Среди всех явных изменников особенно поражает фигура Ивана Гаврилова Познякова, купца 3-й гильдии. Его жена, Екатерина Михайлова, в юности воспитывалась в доме кн. Ю.А. Понятовского в Варшаве, и это позволило Познякову быстро войти в доверие к французам. Среди доказанных Следственной комиссией действий Познякова, изобличавших в нём изменника, значилось: знакомство с Лессепсом, которого он «кормил и поил водкой» в своём доме (при этом упоминалось, что Лессепс приезжал к Познякову вместе с Вишневским!); ездил к Понятовскому за Серпуховские ворота, имея бумагу от Мортье; ездил вместе с французским солдатом на рынок для закупки продовольствия, получив от Лессепса 10000 ассигнациями; принимал секретаря Лессепса Умберта (имелся ввиду комиссар полиции Умберт Дро). Позняков получил также поручение осуществить закупки продовольствия за городом, для чего ему было выделено 10 гусар. Однако в этом случае Позняков сказался больным (вместо Познякова французы решили отправить в эту опасную экспедицию, о которой будет речь ниже, Коробова, Козлова и Переплётчикова).
Но, пожалуй, самым возмутительным в действиях Познякова оказался грабёж им имущества московских жителей, которое оказалось «бесхозным»[416]. Особенно много вещей Позняков присвоил себе во время пожара Гостиного двора. По-видимому, частью награбленного Познякову пришлось поделиться с французами. Комиссия установила, что он отвозил «2 ящика серебра к капитану французской службы Кобылиньскому» в дом Щербатова на Девичье поле[417].
В руках комиссии оказались сведения о том, что вместе с Позняковым в хищениях различных товаров участвовал и московский купец Михаил Карнеев и что он, к тому же, участвовал в работе французской администрации и «носил на левой руке белую повязку». Однако сам Карнеев в этом не признался, а 6 опрошенных свидетелей утверждали, что они «никогда у него на руке не видели повязки» и что он «в сношениях с неприятелем не замечен»[418]. Комиссия удовлетворилась этими показаниями, и Карнеев был признан невиновным.

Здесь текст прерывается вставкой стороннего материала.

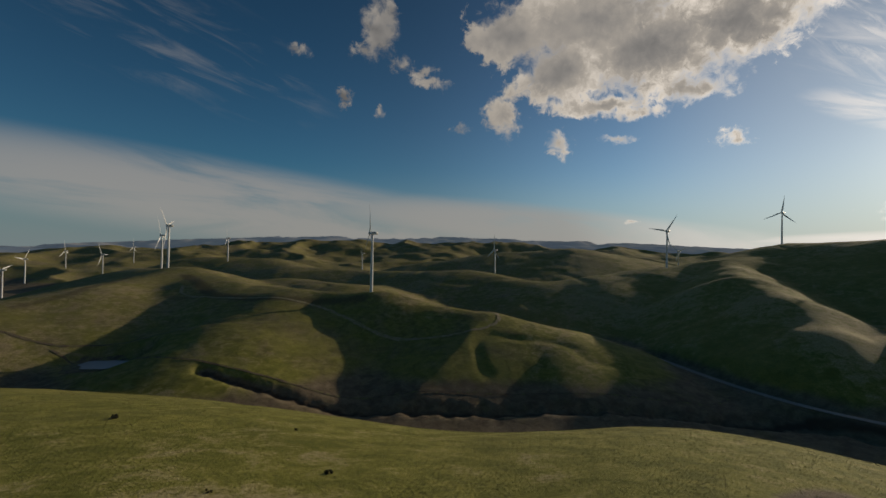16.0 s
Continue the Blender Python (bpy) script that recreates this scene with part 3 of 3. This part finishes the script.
TURBINES = [  # azimuth, distance, phase of the blades
    (-38.1, 178, 2), (-44.9, 711, 30), (-40.5, 1208, 25), (-41.2, 1900, 10), (-35.8, 1700, 60), (-30.3, 1600, 95), (-34.8, 2300, 50), (-33.6, 2300, 10), (-39.0, 2400, 75),
    (127.9, 1290, 0), (137.4, 1420, 10), (148.0, 1090, 40), (146.8, 1900, 70), (116.4, 1500, 20), (113.3, 2100, 50), (108.1, 2200, 0), (102.1, 2250, 20),
    (168.1, 1220, 5), (183.9, 610, 0), (185.1, 1700, 50), (200.7, 1700, 10), (206.6, 985, 45), (207.2, 1236, 20), (212.3, 1900, 30), (215.2, 2500, 5),
    (209.7, 2600, 0), (218.1, 2000, 80), (219.6, 1474, 45),
]
for az, d, phase in TURBINES:
    set_on_land(turbine(80.0, 45.0, phase), az, d, (144 if d < 200 else az - 45 - az / 0.85 - 180))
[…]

Что же касается Познякова, то он был приговорен к 15 ударами кнутом, вырезанию ноздрей, клеймению и отправке в кандалах на каторгу. Манифест Александра I от 30 августа (ст. ст.) 1814 г. на него не распространялся.
На этом фоне предательства, измены и мародёрства резким контрастом выделяется поведение московского купца П.П. Жданова. Он не смог выехать из Москвы и, потеряв во время пожара дом, испытал вместе с женой и двумя малолетними дочерьми, все страдания несчастных погорельцев. Наконец, он услышал, что у маршала Даву на Девичьем поле дают «некие особые пропускные виды на выход из Москвы». Действительно, на Девичьем поле в доме кн. Н.И. Нарышкиной, где помещалась канцелярия «герцога Эльхингенского» (герцогом Эльхингенским был Ней; не перепутал ли Жданов «герцога Ауэрштедтского» (Даву) с «герцогом Эльхингенским»?), и где толпилось много народу, человек, говоривший по-русски, объявил: «Кто имеет жену и детей, того отпущу и билет дам вольный». Жданов сказал, что у него жена и дочери. Тогда его ввели в дом, начали расспрашивать и заставили перекреститься перед образом в подтверждение правдивости слов. Однако всё это оказалось ловушкой. Жену и детей французы оставили в Москве в качестве заложников, поместив их в том же доме Нарышкиной, а Жданова отправили в качестве шпиона к русской армии. Ему было обещано за успешное выполнение задания выпустить семью, наградить 1000 червонцами и «выбрать любой дом в Москве». Затем Жданов был представлен маршалу Даву и отправлен за город. Мучимый сомнениями, опасаясь за жизнь и благополучие семьи, Жданов, достигнув русских постов, потребовал отвести его к генералу. В конечном итоге его представили генералу М.А. Милорадовичу, которому он изложил «наставление», данное французами, и которое он заучил наизусть. Среди прочего Жданов должен был сообщить французам, «что народ говорит о мире», а также всюду разглашать, что в Москве весь хлеб цел и Наполеон намерен там зимовать. Вполне очевидно, что эти сведения оказались для русского командования чрезвычайно ценными, открывая истинное состояние французских войск и истинные намерения Наполеона.
416
По данным Ростопчина, Позняков украл вещей на 2 — 3 тыс. рублей (Ростопчин — Александру I. М., 14 декабря (ст. ст.)1812 г. // Наполеон в России. С. 94).
417
Дело о московском купце И.Г. Познякове. 1814 г. // Бумаги, относящиеся… Ч. 4. С. 1–49. В усадьбе кн. Д.М. Щербатова на Девичьем поле располагалась главная квартира 1-го армейского корпуса маршала Л.Н. Даву. Упомянутый «капитан» Кобылиньский — это, по-видимому, Ф. Кобылиньский, полковник, адъютант Даву.